Jede Stadt, ob Tokio oder Toronto, hat sie: kompakte Stadtteile, einige davon nicht grösser als ein Block, mit einem einzigartigen Charakter und einer einmaligen lokalen Kultur. In einem urbanen Dorf sind die Menschen und Erlebnisse nicht nur ‚authentisch‘, sie sind real. Durch Beobachtung der täglichen Gewohnheiten und Eigen­­arten der Bewohner vor Ort gewinnen wir einen besseren Eindruck vom Leben in einer Stadt als durch das Lesen eines Reiseführers. Bestenfalls liefern urbane Dörfer einen besseren menschlichen und persönlichen Eindruck als das erdrückende Wesen der ganzen Stadt.

Warum ein Viertel unser Herz erobert, während uns ein anderes kalt lässt, ist von den Geschichten abhängig, die für uns greifbar sind. Ein Ort braucht eine überzeugende Vision, die jeder sofort verstehen kann. Manchmal entwickelt sich eine Vision ganz von alleine, allerdings kann sie auch aktiv gestaltet werden.

Das Baker-Street-Viertel in London ist eine von immer mehr Immobilien- und Standortgemeinschaften (ISG) in Städten weltweit.
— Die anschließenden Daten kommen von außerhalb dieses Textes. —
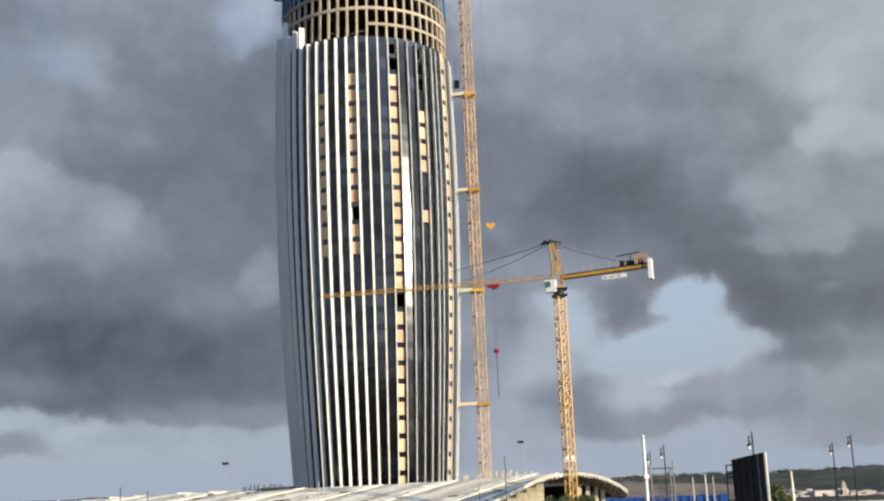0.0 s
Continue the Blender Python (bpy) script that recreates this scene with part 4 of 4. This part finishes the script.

In dieser ISG sind lokale Händler, Mieter und Eigentümer im Rahmen einer nicht kommerziellen Partnerschaft vertreten, die gemeinsame Interessen verfolgt und die Vision des Gebiets steuert. Die attraktive Lage und das kulturelle Erbe des Viertels sorgen für einen Mix aus grosszügig angelegten Büros und ruhigen Seiten­strassen, in denen unabhängige Einzelhandels­geschäfte, Restaurants, Cafés und Hotels eine Atmosphäre schaffen, die so ganz anders ist als in der Oxford Street mit ihren Mainstream-Marken.

Eine Gemeinschaft kann ebenfalls die Atmosphäre
eines Orts prägen, indem sie immer öfter über soziale Medien Informationen austauscht und Kontakte knüpft. Alleine New York hat über 1800 von Nextdoor.com betriebene Nachbarschafts-Microsites, die die Anwohner für die unterschiedlichsten Zwecke nutzen können, von der Kommunikation mit dem Bürgermeister bis hin zur Meldung eines entlaufenen Hundes.

Manchmal steuern visionäre Einzelpersonen oder Entwickler die Schaffung eines urbanen Dorfes. In Daikanyama, einem der attraktivsten Viertel von Tokio, befindet sich die Hillside Terrace. Dieser akkurate
und kompakte Komplex von Fumihiko Maki liegt zwischen ruhigen Umgebungsstrassen, in denen sich fantasievolle Einzelhandelsgeschäfte und kleine Unternehmen
niedergelassen haben.

„In einem urbanen Dorf sind die
Menschen und Erlebnisse nicht nur ‘authentisch’, sie sind real.“

Wir dürfen uns jedoch nicht nur auf die Stadtzentren konzentrieren. Letztes Jahr haben wir hauptsächlich an Projekten des öffentlichen Verkehrswesens in Toronto gearbeitet, bei denen besonders auf das Verhältnis zwischen Stadtvierteln und Vororten geachtet werden musste. Ich persönlich habe Zentrallondon gegen ein Einfamilienhaus in einem Dorf namens Amersham eingetauscht, das am äussersten Rand des U-Bahn-Netzes liegt. Das Gemein-schaftsgefühl dort spürt man sofort. Wir kennen die Namen der Ladenbesitzer, erkennen die Menschen in der Lokalzeitung und sprechen am Schultor mit anderen Eltern über die Entwicklung des Dorfes.

Da die Städte immer weiter wachsen und die Hoch­ge­schwindigkeitsbahnnetze immer weiter ausgebaut werden, werden die Gegenden, die derzeit noch im länd­lichen Hin­ter­­­land etablierter oder aufstrebender Gebiete liegen, wahrscheinlich sehr schnell von der Urbanisierung erfasst und müssen sich den Herausforderungen stellen, die mit den heutigen Städten verbunden sind. Ich bin gespannt, welche unvermeidbare Rolle das Design spielen wird, wenn Dörfer wie meines sich zu den grossstädtischen Mikro­nach­barschaften der Zukunft entwickeln.